A complete conditional sentence contains two clauses: a protasis and an apodosis. The protasis is a subordinate clause, meaning that it cannot stand on its own as a complete sentence. An apodosis, or "then" clause, is the main clause. For example, in the sentence, "If it thunders, then the kitten might hide under the bed," "if it thunders" is the protasis, and "then the kitten might hide under the bed" is the apodosis. The word "then" can be left out of the conditional sentence: "If it thunders, the kitten might hide under the bed."
Several different relationships between the protasis and the apodosis are possible. In the sentence above, the protasis causes the apodosis, as thundering causes the kitten to hide. Other types of conditional sentences contain hypothetical situations that are contrary to fact. For instance, the sentence, "If there were bananas in space, then monkeys could live there," contains two clauses that are not true. Syntactically, the sentence implies that if the first clause were true, then the second would be.

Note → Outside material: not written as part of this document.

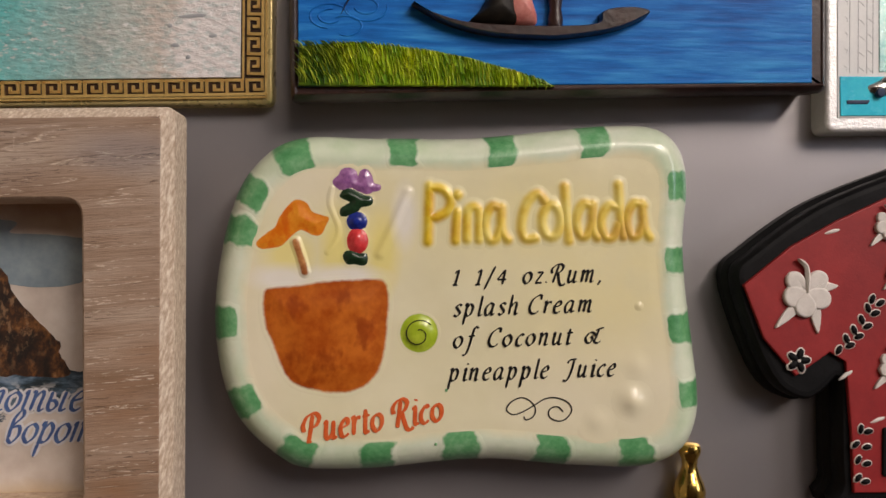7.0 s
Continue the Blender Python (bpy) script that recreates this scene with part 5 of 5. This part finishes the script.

The use of this word in drama dates back to the late Classical period. In traditional Greek and Roman theater, the play is usually introduced by a chorus or single actor who gives the appropriate background to the story. For most modern theater, background information is given by dialogue early in the play. Either type of opening can be described as a protasis.
Hamlet, for example, begins with a scene in which two guards see the ghost of Hamlet's father. During the course of the first act, the ghost tells the story of how Hamlet's uncle murdered him. In this way, the protasis sets up the action for the rest of the play.